As markets show increasing signs of vulnerability and investors wonder whether the new cycle has run its course, investment skill is becoming an ever more valuable commodity.

Standard & Poor’s latest Asset Allocation report examines the potential benefits and limitations for investors of separating skill-driven returns from traditional market returns as part of their investment strategy.

During the past 20 years investors and their advisors have become increasingly adept at separating market risk and the rest, leading to concepts such as index benchmarks, tracking error, and culminating recently in the concept of portable alpha.

Thus investors can now get exposure to traditional markets (or beta-type risk) cheaply, leaving an investment manager to concentrate on providing alpha or skill-driven returns.

Importantly, investors can easily track whether those returns are in fact being driven by the market (or in theory any other factor such as oil prices) or are genuinely the result of manager skill.

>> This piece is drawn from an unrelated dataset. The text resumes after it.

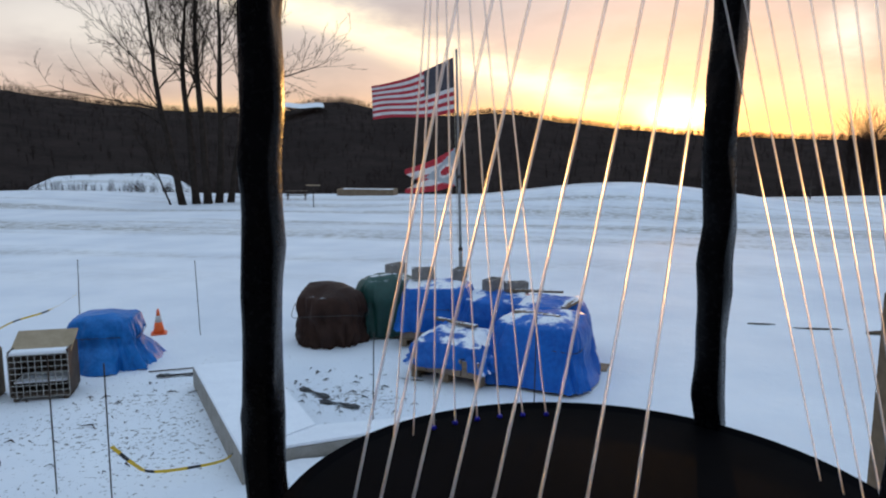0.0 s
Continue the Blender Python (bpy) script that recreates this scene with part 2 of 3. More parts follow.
WOOD = mat("weathered_wood", (0.13, 0.09, 0.055), (0.27, 0.20, 0.13), 5, 0.8, 0, 0.4, 30, 0.006)
DARKWOOD = mat("dark_timber", (0.045, 0.032, 0.022), (0.10, 0.07, 0.05), 5, 0.8, 0, 0.4, 30, 0.006)
PLY = mat("plywood", (0.30, 0.23, 0.14), (0.42, 0.33, 0.22), 4, 0.75, 0, 0.2, 30, 0.004)
WIRE = mat("galvanised_wire", (0.28, 0.27, 0.25), (0.42, 0.41, 0.38), 30, 0.5, 0.6, 0.1)
ORANGE = mat("cone_orange", (0.75, 0.10, 0.015), (0.85, 0.15, 0.03), 8, 0.5, 0, 0.1)
GREY = mat("cone_band", (0.40, 0.38, 0.36), (0.55, 0.52, 0.50), 12, 0.5, 0, 0.1)
STEEL = mat("rebar", (0.03, 0.025, 0.022), (0.07, 0.055, 0.045), 20, 0.7, 0.4, 0.2, 80, 0.002)
YELLOW = mat("caution_tape", (0.62, 0.40, 0.015), (0.78, 0.52, 0.03), 10, 0.45, 0, 0.1)
BLACK = mat("tape_print", (0.015, 0.015, 0.015), (0.03, 0.03, 0.03), 10, 0.5, 0, 0.0)
POLE = mat("pole_metal", (0.17, 0.17, 0.17), (0.28, 0.28, 0.28), 8, 0.4, 0.7, 0.1)
RED = mat("flag_red", (0.36, 0.02, 0.03), (0.5, 0.04, 0.06), 6, 0.8, 0, 0.2)
WHITE = mat("flag_white", (0.60, 0.58, 0.57), (0.74, 0.72, 0.70), 6, 0.8, 0, 0.2)
NAVY = mat("flag_navy", (0.05, 0.05, 0.065), (0.08, 0.078, 0.09), 6, 0.8, 0, 0.2)
FADED = mat("flag_faded", (0.30, 0.33, 0.36), (0.42, 0.45, 0.47), 6, 0.8, 0, 0.2)
BARK = mat("bark", (0.018, 0.014, 0.012), (0.045, 0.036, 0.030), 3, 0.9, 0, 0.6, 14, 0.03, spec=0.1)
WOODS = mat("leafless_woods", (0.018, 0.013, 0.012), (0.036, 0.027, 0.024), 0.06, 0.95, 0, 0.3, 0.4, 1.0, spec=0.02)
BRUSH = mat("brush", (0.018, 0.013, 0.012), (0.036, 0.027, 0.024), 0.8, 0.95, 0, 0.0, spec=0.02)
BARN = mat("barn_red", (0.16, 0.022, 0.016), (0.25, 0.035, 0.025), 2, 0.7, 0, 0.2)
MUD = mat("bare_earth", (0.045, 0.038, 0.027), (0.085, 0.070, 0.050), 2.2, 0.9, 0, 0.6, 9, 0.03, spec=0.1)
PLASTIC = mat("black_plastic", (0.012, 0.012, 0.014), (0.03, 0.03, 0.033), 6, 0.4, 0, 0.4, 20, 0.01)


# ---- mesh helpers ----
def bm_new():
    return bmesh.new()


def finish(name, bm, material, smooth=False):
    me = bpy.data.meshes.new(name)
    bm.normal_update()
    bm.to_mesh(me)
    bm.free()
    for m in material if isinstance(material, (list, tuple)) else [material]:
        me.materials.append(m)
    if smooth:
        me.polygons.foreach_set("use_smooth", [True] * len(me.polygons))
    return me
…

According to Standard & Poor, they believe that it is possible to find managers that outperform the market, but this task is made much easier with if you are not constricted in where you look.

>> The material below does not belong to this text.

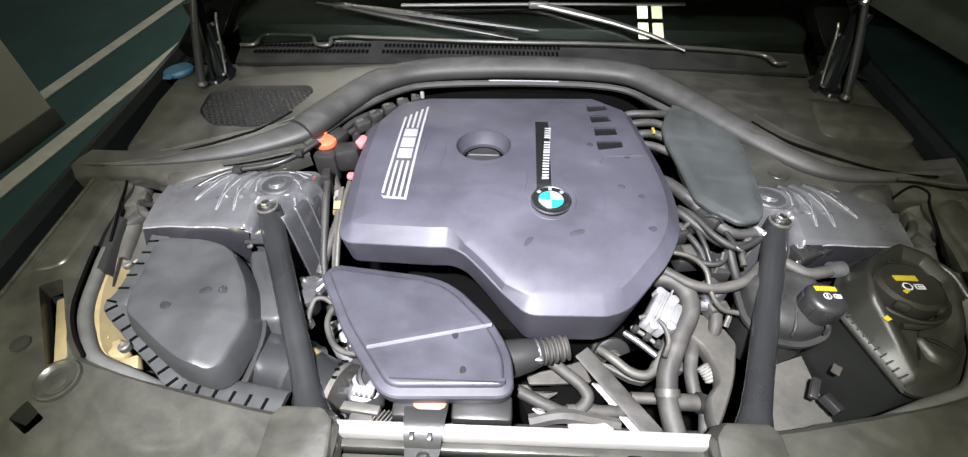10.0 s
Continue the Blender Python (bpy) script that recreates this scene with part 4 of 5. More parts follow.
# bracket over the front bar
bracket = thing("latch_bracket", "dark steel bracket bolted over the front bar", "bracket")
part("strap", loft([[(-0.132 + sx * w, y, z) for sx in (-1, 1)] + [(-0.132 + sx * w, y, z - 0.004) for sx in (1, -1)] for y, z, w in
                    ((0.186, 0.760, 0.030), (0.168, 0.768, 0.030), (0.150, 0.770, 0.028), (0.134, 0.766, 0.026), (0.122, 0.752, 0.024), (0.104, 0.7505, 0.022), (0.094, 0.750, 0.015), (0.090, 0.750, 0.006))]), BLACK, bracket)
part("bolt", lathe([(0.009, 0), (0.009, 0.004), (0.006, 0.006), (0.001, 0.006)], pose(-0.130, 0.108, 0.752)), STEEL, bracket)
part("plug", lathe([(0.024, 0), (0.024, 0.008), (0.021, 0.010), (0.001, 0.010)], pose(-0.128, 0.183, 0.758)), material("faded_orange_plug", (0.42, 0.17, 0.10), 0.5, grain=90), bracket, "faded orange rubber plug")
for x in (-0.146, -0.122):
    part("slot_edge", box(x, 0.131, 0.770, 0.006, 0.010, 0.004, 0.001), STEEL, bracket)

# ---- air filter box ----
air = thing("air_filter_box", "dusty black air filter housing with finned flange", "air filter box")
lid = [(-0.606, 0.408), (-0.594, 0.340), (-0.585, 0.273), (-0.497, 0.216), (-0.460, 0.196), (-0.426, 0.190), (-0.416, 0.204), (-0.414, 0.234), (-0.409, 0.272), (-0.434, 0.335), (-0.460, 0.370), (-0.486, 0.395), (-0.529, 0.408)]


def rise(x, y):
    # a flat top that breaks down towards the outlet, with a shallow dish near its middle
    dish = 0.0035 * math.exp(-((x + 0.50) ** 2 + (y - 0.335) ** 2) / 0.0022)
    return 0.06 * (y - 0.31) - 0.42 * max(0, x + 0.456 - 0.04 * (0.343 - y)) - dish


def flange_z(x, y):
    return (0.05 if y > 0.29 else 0.26) * (y - 0.29)


part("lid", moulded(lid, [(0.012, 0.796), (0.0105, 0.806), (0.0060, 0.822), (0.0030, 0.831), (0.001, 0.8345), (-0.003, 0.8358), (-0.008, 0.8360)], rise, 0.020, (0.94, 0.87, 0.79, 0.7, 0.6, 0.5, 0.4, 0.3, 0.15), (-0.49, 0.30)), BOX_GREY, air, sharp=30)
part("shoulder", moulded([(-0.478, 0.430), (-0.428, 0.430), (-0.385, 0.345), (-0.372, 0.290), (-0.420, 0.290)], [(0.004, 0.70), (0, 0.782), (-0.004, 0.788), (-0.008, 0.790)], lambda x, y: 0.10 * (y - 0.35), 0.02, ()), BOX_GREY, air)
part("shoulder_lip", tube([(-0.482, 0.436, 0.806), (-0.450, 0.437, 0.807), (-0.420, 0.430, 0.805)], 0.0045, 8, 5), BLACK, air)
outer = [(-0.658, 0.462), (-0.650, 0.421), (-0.648, 0.373), (-0.645, 0.326), (-0.647, 0.292), (-0.596, 0.251), (-0.535, 0.208), (-0.488, 0.173), (-0.444, 0.169), (-0.380, 0.160), (-0.335, 0.153)]
run = curve([(x, y, 0) for x, y in outer], 24)
rings = []
for k, q in enumerate(run):
    way = (run[min(k + 1, len(run) - 1)] - run[max(k - 1, 0)]).normalized()
    n = Vector((-way.y, way.x, 0))
    rings.append([q + n * d + Vector((0, 0, h + flange_z(q.x, q.y))) for d, h in ((0.0, 0.794), (0.0, 0.8015), (0.001, 0.8025), (0.015, 0.8025), (0.030, 0.8025), (0.036, 0.798), (0.036, 0.794))])
part("flange", loft(rings), BOX_GREY, air)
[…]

This is particularly relevant as investors wish to, or have to concentrate their market exposure, in the efficient markets where it is difficult to add value.

Markets have continued to remain volatile, but as long as corporate profits remain strong and defaults low, these losses can still be seen as merely an unwinding of some of the exuberance of the past 18 months.

The high levels of cash on corporate balance sheets should also mitigate the prospect of a serious and extended credit crunch affecting profits across the economy in the near term.